Four key factors have put modern architecture in this unenvious spot. First is placing age as the primary determinant of what constitutes heritage. Second, the Indian architecture discourse casts suspicion on modern architecture as non-indigenous. Third is modern architecture’s preoccupation with the new and denial of history to establish its relevance. Fourth is the conflict between the use and exchange values of the buildings, which has recently intensified since a premium is placed on the land, not the building that stands on it.
Age has been a key determinant in declaring a structure as heritage. The Ancient Monuments and Archaeological Sites and Remains Act in India enunciates that only structures that have survived 100 years qualify as heritage and can receive legal protection. Longevity is the key determining test. The assumption is that one needs sufficient years to assess the significance of structures, and hence, the older, the better.
Although understandable, using the longevity test as a filter to manage a large inventory of competing old structures for heritage status is not useful. Repeatedly, this has been challenged, and exceptions have been made. For instance, in the US, where the threshold value is 50 years, the multi-storied Citicorp Center was designated as a landmark in 2016 even though it was only 38 years old. In England, the threshold age is 30 years, which has helped designate outstanding buildings completed as recently as 1996, such as the Judge Business School, Cambridge, as heritage sites.
Nothing comparable has happened in India. There was an opportunity to unambiguously recognise modern buildings as heritage when a few states, such as West Bengal and Tamil Nadu, enacted heritage legislation to care for non-monumental structures. However, even state-level efforts have mostly identified colonial and a few pre-colonial buildings as heritage. Focusing on the public value of modern architecture is the way to correct this. For it to happen, changes must begin within architectural discourse and practice.
How modern architecture in India is viewed
The suspicion that modern buildings are not indigenous must be challenged and corrected. Modern architecture in India is viewed as a shadow of European and American architecture. It is criticised for showing faith in modernist doctrines such as functionalist planning and a faithful following left behind by architects such as Le Corbusier and Louis Kahn.
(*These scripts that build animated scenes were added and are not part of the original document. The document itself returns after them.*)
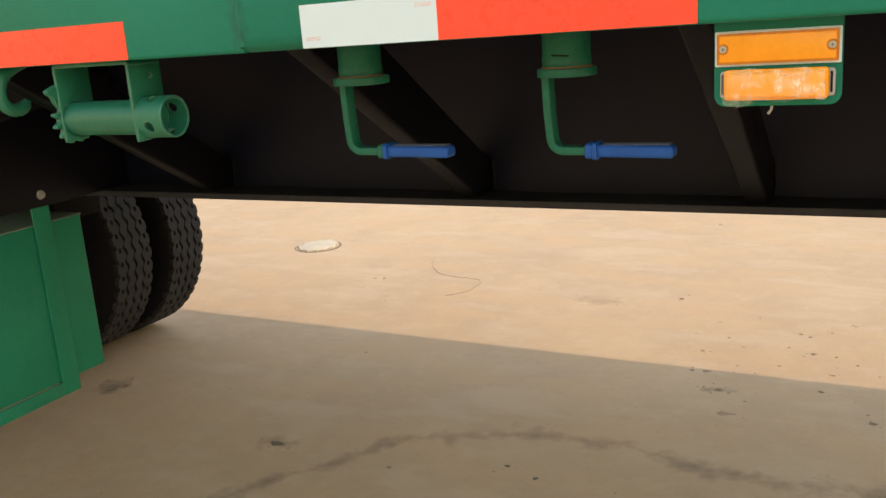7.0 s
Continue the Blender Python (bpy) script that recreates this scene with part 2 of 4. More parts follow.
worn_edges(GREEN_WINCH, (0.22, 0.42, 0.36), 0.6, 0.0014)
worn_edges(GREEN_BOX, (0.07, 0.29, 0.20), 0.45, 0.0014)
worn_edges(DARK_STEEL, (0.06, 0.062, 0.066), 0.6, 0.0014)


def film_material():
    """Thin clear wrapping film."""
    m = bpy.data.materials.new("clear_wrapping_film")
    m.use_nodes = True
    n, l = m.node_tree.nodes, m.node_tree.links
    b = n["Principled BSDF"]
    b.inputs["Base Color"].default_value = (0.92, 0.82, 0.66, 1)
    b.inputs["Roughness"].default_value = 0.12
    t = n.new("ShaderNodeBsdfTransparent")
    mix = n.new("ShaderNodeMixShader")
    tc, no, crease = n.new("ShaderNodeTexCoord"), n.new("ShaderNodeTexNoise"), n.new("ShaderNodeTexNoise")
    no.inputs["Scale"].default_value, no.inputs["Detail"].default_value = 60.0, 3.0
    l.new(tc.outputs["Object"], no.inputs["Vector"])
    squeezed, off = n.new("ShaderNodeMapping"), n.new("ShaderNodeMath")
    squeezed.inputs["Rotation"].default_value, squeezed.inputs["Scale"].default_value = (0, radians(25), 0), (1.0, 1.0, 0.45)
    l.new(tc.outputs["Object"], squeezed.inputs["Vector"])
    crease.inputs["Scale"].default_value, crease.inputs["Detail"].default_value, crease.inputs["Distortion"].default_value = 75.0, 2.0, 1.2
    l.new(squeezed.outputs[0], crease.inputs["Vector"])
    off.operation = "COMPARE"
    off.inputs[1].default_value, off.inputs[2].default_value = 0.5, 0.022
    l.new(crease.outputs["Fac"], off.inputs[0])
    mr = n.new("ShaderNodeMapRange")
    mr.inputs["To Min"].default_value, mr.inputs["To Max"].default_value = 0.55, 1.0
    l.new(off.outputs[0], mr.inputs["Value"])
    cloud = n.new("ShaderNodeMapRange")
    cloud.inputs["From Min"].default_value, cloud.inputs["From Max"].default_value = 0.44, 0.60
    cloud.inputs["To Min"].default_value, cloud.inputs["To Max"].default_value = 0.14, 0.50
    l.new(no.outputs["Fac"], cloud.inputs["Value"])
    thick = n.new("ShaderNodeMath")
    thick.operation, thick.use_clamp = "MULTIPLY", True
    l.new(mr.outputs[0], thick.inputs[0])
    l.new(cloud.outputs[0], thick.inputs[1])
    l.new(thick.outputs[0], mix.inputs[0])
    l.new(t.outputs[0], mix.inputs[1])
    l.new(b.outputs[0], mix.inputs[2])
    l.new(mix.outputs[0], n["Material Output"].inputs["Surface"])
    return m


FILM = film_material()


def crumb_material():
    """Dry dirt crumbs, each of its own tone."""
    m = bpy.data.materials.new("dry_dirt_crumbs")
    m.use_nodes = True
    n, l = m.node_tree.nodes, m.node_tree.links
    b = n["Principled BSDF"]
    b.inputs["Roughness"].default_value = 0.95
    g, mix = n.new("ShaderNodeNewGeometry"), n.new("ShaderNodeMix")
    mix.data_type = "RGBA"
    mix.inputs["A"].default_value, mix.inputs["B"].default_value = (0.15, 0.115, 0.085, 1), (0.44, 0.33, 0.235, 1)
    l.new(g.outputs["Random Per Island"], mix.inputs["Factor"])
    l.new(mix.outputs["Result"], b.inputs["Base Color"])
    return m


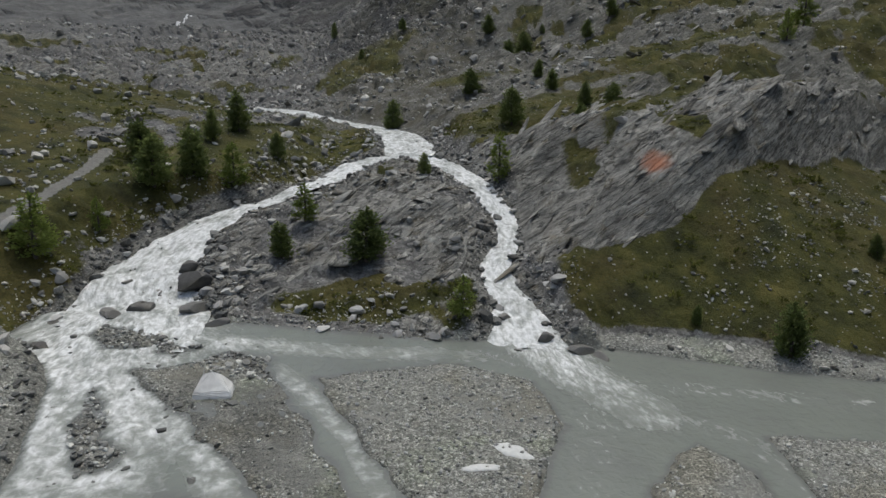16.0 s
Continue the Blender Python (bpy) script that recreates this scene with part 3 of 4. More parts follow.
def simple(name, dark, light, scale, rough, bump=0.3, depth=0.02, by_object=0.0):
    n = Nodes(name)
    v = n.math("ADD", n.math("MULTIPLY", n.noise(scale, 6, 0.65), 0.7), n.math("MULTIPLY", n.noise(scale * 0.2, 3), 0.3))
    if by_object:
        v = n.math("ADD", v, n.math("MULTIPLY", n.math("SUBTRACT", n.random(), 0.5), by_object))
    return n.done(n.ramp(v, (0.32, dark), (0.68, light)), rough, n.bump(n.noise(scale, 6, 0.65), bump, depth))


GROUND, LAKE_WATER, STREAM = ground_material(), water_material("lake_water", False), water_material("stream_water", True)
ICE = ice_material()

# ---------------------------------------------------------------- ground and water
ground = new("ground", ground_mesh())
ground.data.materials.append(GROUND)
tagged(ground, "grey scree, grass and bare rock of an alpine valley", "ground", kind="structure")


def height(x, y):
    return relief(np.array([float(x)]), np.array([float(y)]))[0][0]


def grid_mesh(name, x, y, z, rows, cols, values, material):
    me = bpy.data.meshes.new(name)
    v = np.stack([x, y, z], -1).reshape(-1, 3)
    i = (np.arange(rows - 1)[:, None] * cols + np.arange(cols - 1)[None, :]).ravel()
    q = np.stack([i, i + 1, i + cols + 1, i + cols], 1)
    me.vertices.add(len(v))
    me.vertices.foreach_set("co", v.ravel())
    me.loops.add(q.size)
    me.loops.foreach_set("vertex_index", q.ravel())
    me.polygons.add(len(q))
    me.polygons.foreach_set("loop_start", np.arange(0, q.size, 4))
    me.polygons.foreach_set("use_smooth", np.ones(len(q), bool))
    me.update(calc_edges=True)
    for key, value in values.items():
        me.attributes.new(key, "FLOAT", "POINT").data.foreach_set("value", np.ravel(value).astype(np.float32))
    me.materials.append(material)
    return new(name, me)


def lake():
    xs = np.concatenate([np.linspace(-1500, -80, 15), np.arange(-78, 70, 1.0), np.linspace(72, 1500, 15)])
    ys = np.concatenate([np.linspace(-1600, -75, 15), np.arange(-73, 18, 1.0)])
    X, Y = np.meshgrid(xs, ys)
    x, y = X.ravel(), Y.ravel()
    bed = relief(x, y)[0]
    shallow = 0.9 * step(-0.42, -0.05, bed + 0.12 * fbm(x, y, 5, 3, 141)) * step(-60, -44, y)
    z = np.where(y > -28, -0.12, 0.0)
    ob = grid_mesh("lake", X, Y, z.reshape(X.shape), len(ys), len(xs), {"shallow": shallow, "foam": 0 * x}, LAKE_WATER)
    tagged(ob, "milky grey-green glacier lake with small ripples", "lake", kind="structure")


RAPIDS = [  # lines of white water on the fan: x, y, half width, and the share of foam at their start and end
    ([(-28.5, 20, 7.2), (-26.8, 12, 7), (-26, 8, 6), (-23.3, 0, 5.5), (-21.5, -7, 4.2), (-20, -13, 2.8)], 0.95, 0.45),
    ([(-22, -7, 1.5), (-22.5, -14, 1.4), (-22, -21, 1.2), (-25, -30, 1.5), (-31, -36, 2)], 0.5, 0.25),
    ([(-24, 13, 2.2), (-17, 13.2, 1.3), (-10, 12.4, 1.2), (-3, 12.8, 1.2), (3, 12, 1.5)], 0.7, 0.22),
    ([(-17, 3, 2.5), (-14.5, -3, 1.5), (-12.5, -8, 0.8)], 0.7, 0.4),
    ([(-14.5, 9.5, 0.9), (-8.5, 1.5, 1.0), (-4.5, -8, 0.9), (-1.8, -16, 0.8), (1.2, -23, 1.0)], 0.36, 0.36),
    ([(3, 17, 2.8), (4.6, 13, 2.4), (6.5, 9, 2.4), (9, 5.5, 2.6)], 0.95, 0.45),
    ([(6.5, 8, 1.5), (4.4, -2, 1.4), (3.4, -12, 1.4), (3.8, -25, 2)], 0.26, 0.06),
    ([(10, 6, 1.5), (14.5, 2, 1.0), (16, -6, 0.9), (16.2, -18, 1.0), (14.5, -27, 1.2)], 0.25, 0.12),
    ([(9, 9, 1.4), (20, 8, 1.4), (32, 5, 1.6), (48, -6, 2)], 0.25, 0.12),
]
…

Architectural historians tend to portray that it was only after the 1980s when Indian architecture engaged with the vernacular and the historical as a redemption. It is only in recent years that researchers have started to reassess this position.
The early modern architecture in India is beginning to be seen as a confident expression of its conditions and an emancipatory project representing an independent country’s progressive and pluralistic vision.
Stephen Cairns and Jane M. Jacobs, architect and urban studies experts, called architects ‘natalists,’ who always thought about making things anew. Buildings must die, they argued, and without the idea of death, architects would not be cured of their obsession with the new. To them, the loss of buildings was a positive thing that compelled a rethink about their practice and the lifecycle of the buildings they construct.
Architects may not entirely agree with this provocation but will admit that their practices privilege ‘fantasies of creativity’ and novelty. Breaking away from history is one of its foundational ideas, and continuity and recycling are anathema. In this context, architects’ demand to perpetuate the legacy of modern architecture by presenting it as historical seems like a late realisation, if not an irony.
Related to this is the perception that modern architecture is not much about permanence. Architects position buildings as contained spaces and consider function as the key driver. Modern building materials celebrate a sense of lightness, almost bordering temporariness. If the pre-modern buildings were about permanence, the new ones are transient containers meant to be demolished when it is not serving their function.
Another factor that threatens the building value is the land value. In the current land value-driven property condition, the land value on which buildings are placed increases rapidly, which can be extracted only by demolishing the building. In other words, the building use value is less important than its exchange value.
A UK heritage policy expert, Kate Clark, reframes this problem in the context of conservation. She points out that the debate is about the intrinsic and instrumental values of a building. The argument against modern architecture is that it does not have intrinsic public value and should be judged only by its instrumental economic value.
How to rectify this? Alois Riegl’s analysis of monuments offers help. Modern buildings may have been designed to serve their function and never intended to commemorate nor have traits of conventional monuments. However, they could become ‘unintentional monuments.’
Reigl points out that unintentional monuments could perform commemorative functions as the intentional ones. However, the key difference is that ‘while the value of the intentional monument is always conditioned by its makers, the value of the unintentional monument is relative and left to us to define.’ In other words, architects have the biggest onus to define the value of modern architecture to save it from demolition.
Second, as Kate Clark would argue, positioning conservation as a sustainability measure would help. Protecting a modern building is not only about the longevity of a structure. Reusing or adapting a building for another use saves the energy consumed in producing the building materials, which would be wasted if demolished. Reuse also saves energy consumed in building a new structure in place of the existing one.
Given the many new constructions, such measures would make a big difference. It will be critical to empirically demonstrate how much reuse or extended use of the landmark building saves and how it is a sound environmental decision.
Retrofitting or repairing modern architectural landmarks could be challenging. Concrete structures, as in the Ahmedabad Stadium, are challenging to preserve. Glazing used in modern buildings is only sometimes energy efficient. Techniques and knowledge needed to conserve fragile modern materials and structures are still evolving. These challenges can be met. But what is immediately needed is a change in perception about the value of modern architecture, how we assess them, and the will to protect them.